In the spring of 1922, Georgia’s “Fiddlin’ John” Carson became one of the first old-time country musicians to broadcast country music over a radio station. A year later, on June 14, 1923, Carson recorded his first phonograph record, which quickly sold out and increased national interest in southern rural music.
The events of John William Carson’s birth remain a matter of some dispute. Some sources indicate that he was born on a Cobb County farm—a telling later affirmed by his younger siblings. Carson himself claimed Fannin County in north Georgia and a third story places him in nearby Gilmer. Dates of birth are likewise unclear, running from 1868 to 1874. But whatever the particulars of his birth, he is known to have moved as a child to Marietta, where his father, James P. Carson, worked on constructing the Western and Atlantic Railroad.
Carson made his living as a farmer, railroad worker, horse jockey, and moonshiner before his talent as a musician was discovered. Between 1913 and 1935 Carson was a major figure at the Georgia Old-Time Fiddlers’ Conventions, held annually in Atlanta. A favorite among contesting fiddlers, he was a colorful character who knew the value of publicity and understood how to cultivate it. He played upon his rural north Georgia origins and regaled audiences with tales about making moonshine, hardscrabble farming, and time spent in jail. He frequently brought his fiddle to the contests in a flour sack. On one occasion he brought along his dog, Old Trail, a hound he had trained to vocalize in accompaniment to its master’s fiddling.
When Atlanta’s WSB, the South’s first radio station, went on the air on March 16, 1922, Fiddlin’ John Carson took notice. A week later, fiddle in hand, he visited the studios to inquire about being allowed to have a try at this latest marvel of entertainment technology. Taking his place before the microphone, Carson launched into an impromptu concert of mountain music that lasted, according to one station official, until “exhaustion set in.” The response from listeners was instantaneous and profuse. Telephone calls, telegrams, and letters poured in for days afterward. Carson was a regular performer on WSB into the early 1930s and thereafter, intermittently, into the 1940s. In those early days of radio, when the air was clear and broadcasting stations were few, WSB’s signal could be picked up as far away as the Rocky Mountains, New York, Cuba, and Canada. Carson, therefore, became a national radio personality.

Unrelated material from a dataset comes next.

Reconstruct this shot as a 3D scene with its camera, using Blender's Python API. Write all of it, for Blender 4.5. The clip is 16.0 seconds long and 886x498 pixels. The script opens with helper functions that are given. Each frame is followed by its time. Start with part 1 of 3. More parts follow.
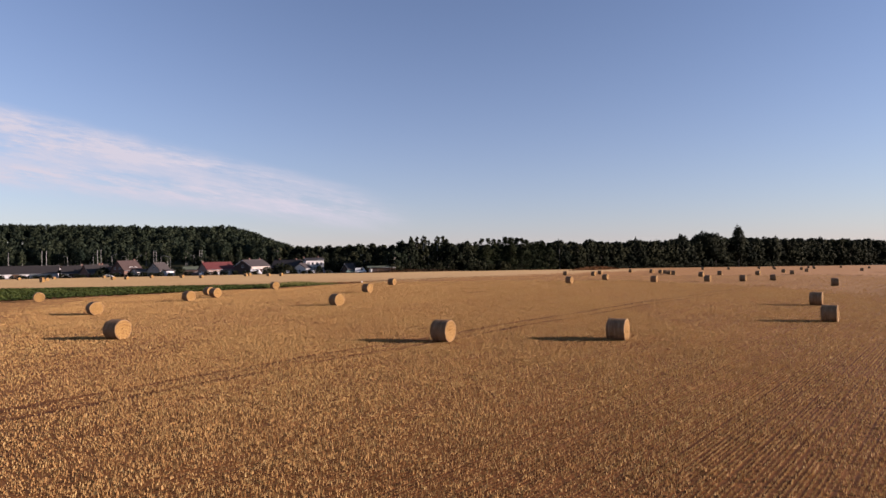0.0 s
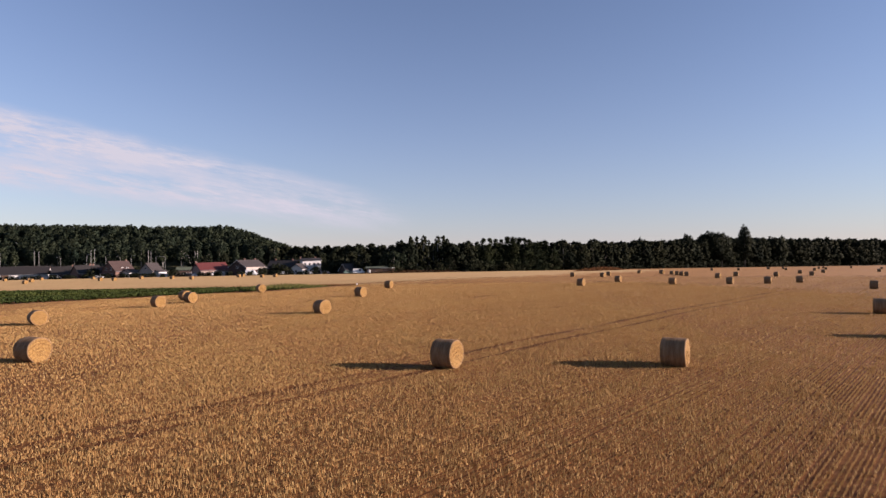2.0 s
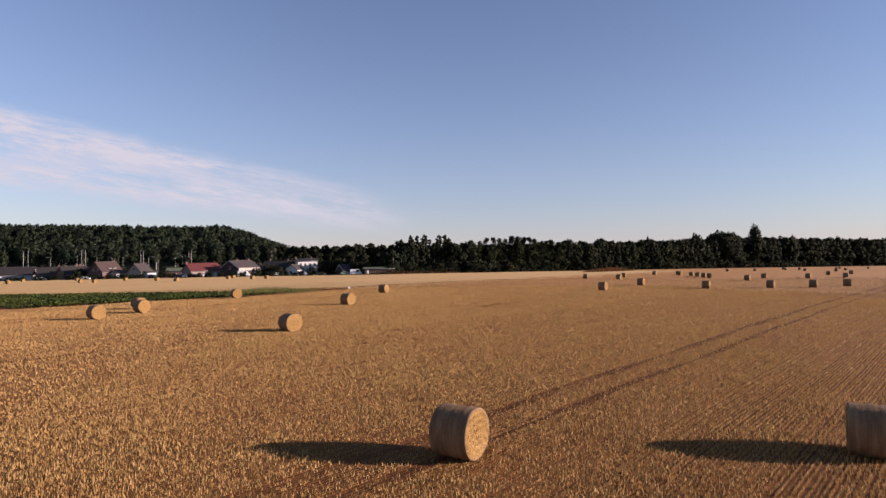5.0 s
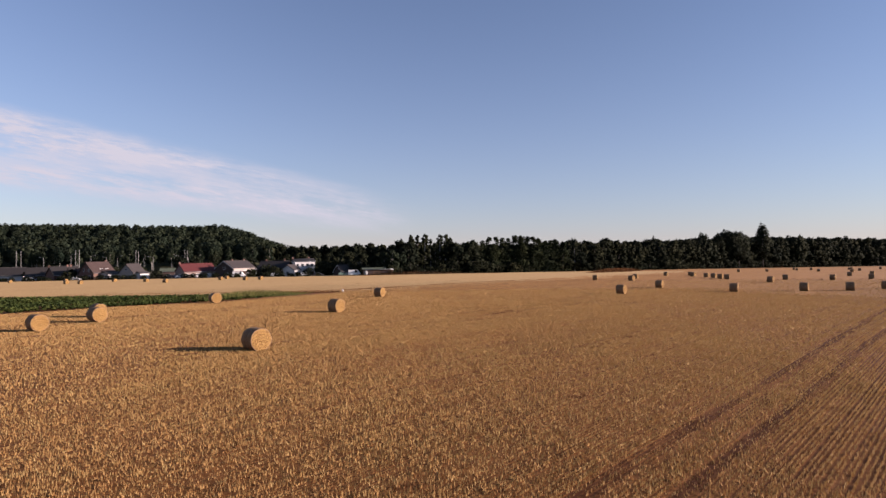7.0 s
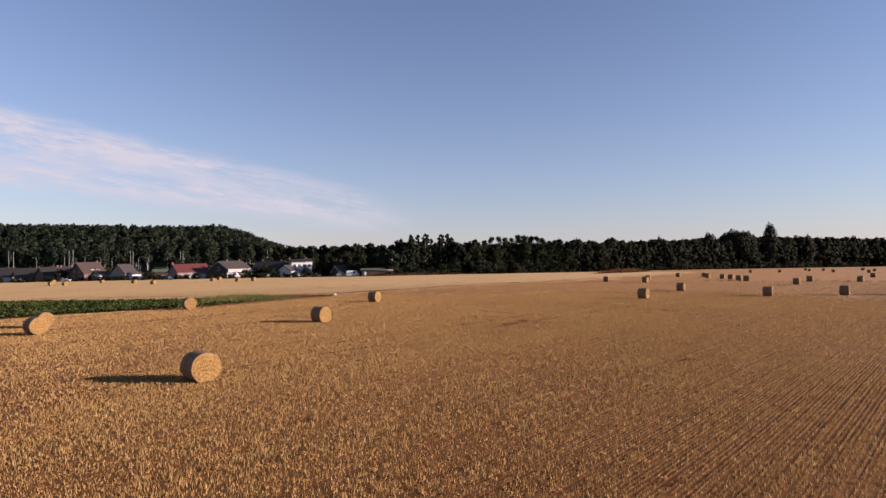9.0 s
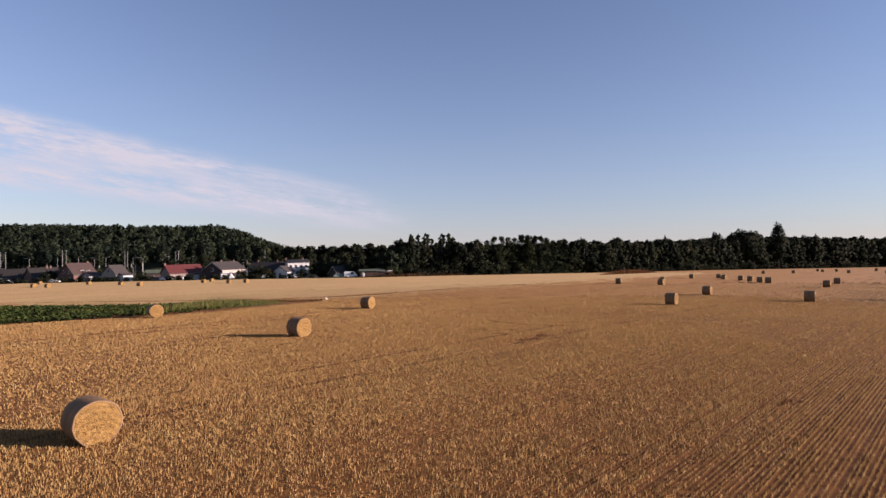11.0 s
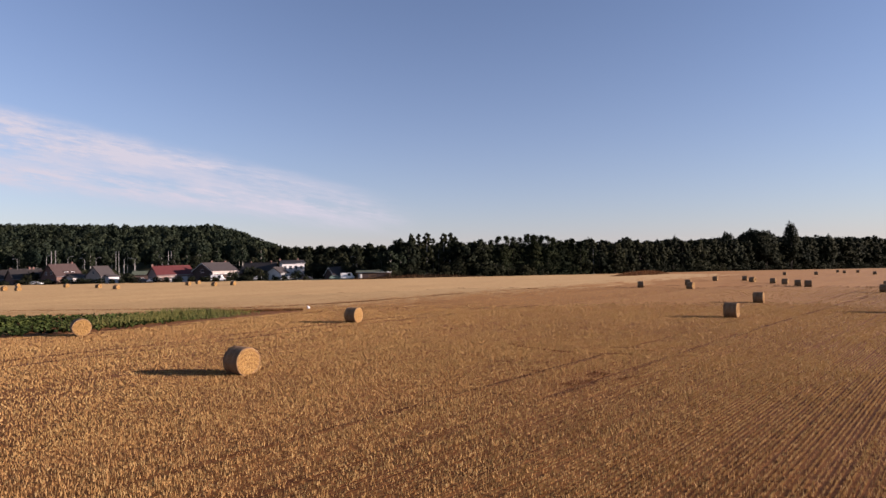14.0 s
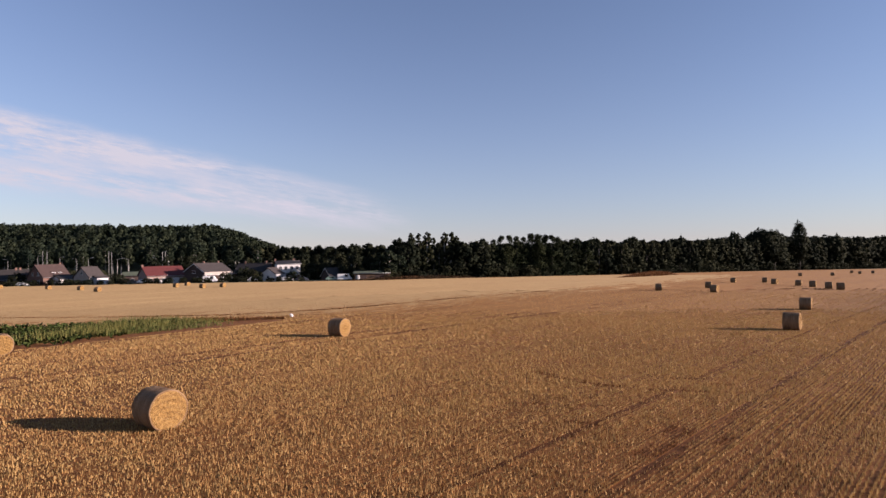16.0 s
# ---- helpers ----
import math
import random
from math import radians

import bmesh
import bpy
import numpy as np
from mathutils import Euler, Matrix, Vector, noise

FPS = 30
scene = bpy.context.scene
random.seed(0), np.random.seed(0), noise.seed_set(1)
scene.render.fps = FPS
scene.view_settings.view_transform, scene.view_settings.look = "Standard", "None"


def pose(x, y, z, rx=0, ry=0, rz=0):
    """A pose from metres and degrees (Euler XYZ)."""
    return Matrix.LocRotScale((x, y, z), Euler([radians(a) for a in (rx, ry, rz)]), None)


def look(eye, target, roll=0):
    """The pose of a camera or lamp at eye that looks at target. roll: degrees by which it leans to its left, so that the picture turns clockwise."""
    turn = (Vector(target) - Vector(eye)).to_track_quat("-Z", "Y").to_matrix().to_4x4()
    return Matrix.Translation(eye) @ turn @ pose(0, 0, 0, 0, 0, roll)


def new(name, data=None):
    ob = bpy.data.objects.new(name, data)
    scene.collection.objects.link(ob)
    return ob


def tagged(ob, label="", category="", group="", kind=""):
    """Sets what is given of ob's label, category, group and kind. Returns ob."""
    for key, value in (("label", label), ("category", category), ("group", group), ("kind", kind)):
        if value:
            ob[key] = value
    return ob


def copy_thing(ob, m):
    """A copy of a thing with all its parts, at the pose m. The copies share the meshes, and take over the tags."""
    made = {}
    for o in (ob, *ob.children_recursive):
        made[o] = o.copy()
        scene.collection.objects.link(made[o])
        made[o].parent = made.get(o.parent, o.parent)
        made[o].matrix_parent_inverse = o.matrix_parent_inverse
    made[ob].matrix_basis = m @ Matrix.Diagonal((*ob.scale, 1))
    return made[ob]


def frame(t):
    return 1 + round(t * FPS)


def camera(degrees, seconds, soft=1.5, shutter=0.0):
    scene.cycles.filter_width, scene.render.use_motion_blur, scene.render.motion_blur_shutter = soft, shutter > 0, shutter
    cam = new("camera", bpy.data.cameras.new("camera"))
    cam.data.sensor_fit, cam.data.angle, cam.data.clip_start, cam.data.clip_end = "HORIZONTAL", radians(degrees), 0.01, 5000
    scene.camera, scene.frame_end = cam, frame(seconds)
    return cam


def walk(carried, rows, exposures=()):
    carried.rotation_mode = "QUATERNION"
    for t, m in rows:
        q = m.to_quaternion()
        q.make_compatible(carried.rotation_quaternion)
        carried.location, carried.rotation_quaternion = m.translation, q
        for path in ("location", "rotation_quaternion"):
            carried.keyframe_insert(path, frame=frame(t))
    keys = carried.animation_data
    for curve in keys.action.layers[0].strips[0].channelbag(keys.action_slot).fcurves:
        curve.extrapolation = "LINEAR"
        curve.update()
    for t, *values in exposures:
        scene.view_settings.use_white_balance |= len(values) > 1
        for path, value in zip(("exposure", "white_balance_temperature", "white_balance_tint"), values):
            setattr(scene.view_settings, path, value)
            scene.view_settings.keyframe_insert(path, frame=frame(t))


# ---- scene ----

Carson began making records in 1923, when Ralph Peer, impresario of New York-based OKeh Records, reluctantly allowed him to record two songs, “The Little Old Log Cabin in the Lane” and “The Old Hen Cackled and the Rooster’s Going to Crow,” at an improvised recording studio on Nassau Street in downtown Atlanta. Though Peer had misgivings about the recording—he famously called it “pluperfect awful”—the record-buying public depleted the initial supply of 500 records within days, and company record-pressing facilities were rushed into service to fill back orders. When sales reached half a million, the company greatly altered its assessment of Fiddlin’ John Carson’s abilities. Carson was called to New York to record more of the music from his considerable repertoire of old-time ballads and traditional fiddle tunes. His recording career, which yielded some 165 recorded songs, lasted into the 1930s.
Carson was frequently accompanied on radio, records, and stage by his daughter Rosa Lee (1911-92), a guitarist, singer, and dancer. Under the pseudonym Moonshine Kate, Rosa Lee established herself as an independent performer, thus becoming a pioneer among women country music performers. In 1925 she recorded “Little Mary Phagan,” a ballad composed by her father ten years earlier in response to the Leo Frank case. The song proclaims the guilt of Frank, a Jewish factory manager convicted of killing thirteen-year-old Mary Phagan, one of his employees. Although today Frank is widely considered to be the innocent victim of anti-Semitism, the ballad, which Carson performed in 1915 on the steps of the state capitol, expressed the sentiments of many Georgians at the time. Around 1925 he also recorded another song related to the case, “The Grave of Little Mary Phagan.”
Fiddlin’ John Carson spent the last years of his life as an elevator operator in Georgia’s state capitol, a job earned as a reward for years spent entertaining prospective voters at campaign rallies for Georgia governors Eugene Talmadge and Herman Talmadge.
Despite his contributions to the broader field of country music, Carson remains underappreciated by the Nashville establishment. When asked to account for his omission from the Country Music Hall of Fame, Carson’s daughter, Rosa Lee, indicated it wasn’t so complicated. “Honey, we weren’t country musicians,” she said. “We were hillbillies.”
In 2019 the City of Atlanta issued a demolition permit for the building at 152 Nassau Street, where Carson’s first recordings were made. Despite a great hue and cry from area preservationists, the building was razed to make way for a Margaritaville.